On 5/17/24 13:37, Liang Chen wrote:
The attached cleaned up reproducer shows that the problem is simply that
EFLAGS.VM is set in 64-bit mode. To fix it, it should be enough to do
a nested_vmx_vmexit(vcpu, EXIT_REASON_TRIPLE_FAULT, 0, 0); just like
a few lines below.
Yes, that was the situation we were trying to deal with. However, I am
not quite sure if I fully understand the suggestion, "To fix it, it
should be enough to do a nested_vmx_vmexit(vcpu,
EXIT_REASON_TRIPLE_FAULT, 0, 0); just like a few lines below.". From
what I see, "(vmx->nested.nested_run_pending, vcpu->kvm) == true" in
__vmx_handle_exit can be a result of an invalid VMCS12 from L1 that
somehow escaped checking when trapped into L0 in nested_vmx_run.
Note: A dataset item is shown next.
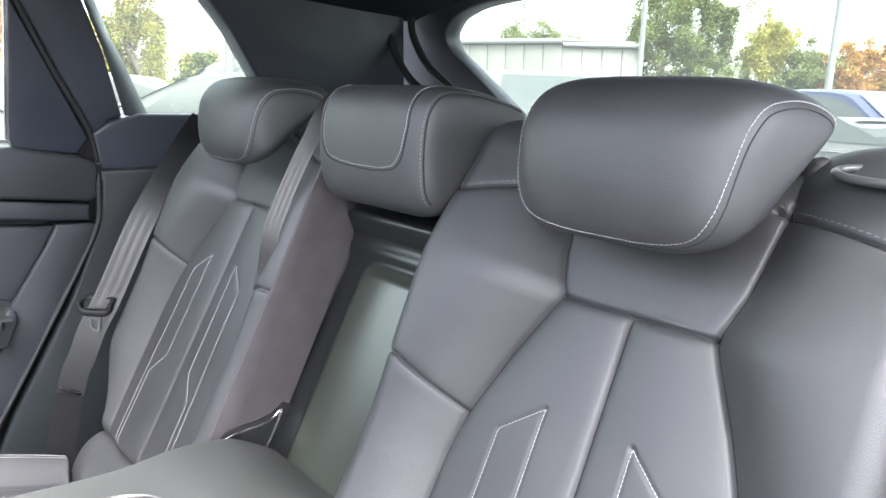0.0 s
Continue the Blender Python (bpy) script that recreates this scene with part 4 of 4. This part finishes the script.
part("lower_side", slab([(-0.739, *q) for q in ((0.075, 1.09), (0.068, 0.996), (0.0, 0.835), (-0.108, 0.638), (-0.16, 0.50), (0.60, 0.50), (0.60, 1.10))], (-0.05, 0, 0), 0.01, 3), SIDE_TRIM, shell)
window_1 = thing("window_1", (-0.74, 0.25, 1.3), "clear rear quarter window in the far pillar", "window", kind="structure")
pane = part("pane", slab([side_point(*q, out=0.035) for q in WIN], (-0.004, 0, 0), 0), GLASS, window_1)
pane.visible_shadow = False

# tailgate and rear window
gate = thing("tailgate_trim", (0, 0.8, 1.3), "dark tailgate frame round the rear window", "tailgate", kind="structure")


def gate_point(x, z, back=0.0):
    return (x, 0.88 - 0.35 * (z - 1.2) + back, z)


edge_l = curve([(-0.545, 1.435), (-0.590, 1.409), (-0.610, 1.384), (-0.600, 1.352), (-0.552, 1.312), (-0.48, 1.25), (-0.40, 1.18), (-0.34, 1.10)], 40)
part("frame_far", slab([gate_point(*q) for q in edge_l] + [gate_point(-0.9, 1.10), gate_point(-0.9, 1.50)], (0, 0.05, 0), 0.006, 3), TRIM, gate)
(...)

It is
not convenient to tell whether it was a result of userspace
register_set ops, as we are discussing, or an invalid VMCS12 supplied
by L1.
Right, KVM assumes that it can delegate the "Checks on Guest Segment
Registers" to the processor if a field is copied straight from VMCS12 to
VMCS02. In this case the segments are not set up for virtual-8086 mode;
interestingly the manual seems to say that EFLAGS.VM wins over "IA-32e
mode guest" is 1 for the purpose of checking guest state. AMD's manual
says that EFLAGS.VM is completely ignored in 64-bit mode instead.
I need to look more at the sequence of VMLAUNCH/RESUME, KVM_SET_MSR and
the failed vmentry to understand exactly what the right fix is.
Paolo
Additionally, nested_vmx_vmexit warns when
'vmx->nested.nested_run_pending is true,' saying that "trying to
cancel vmlaunch/vmresume is a bug".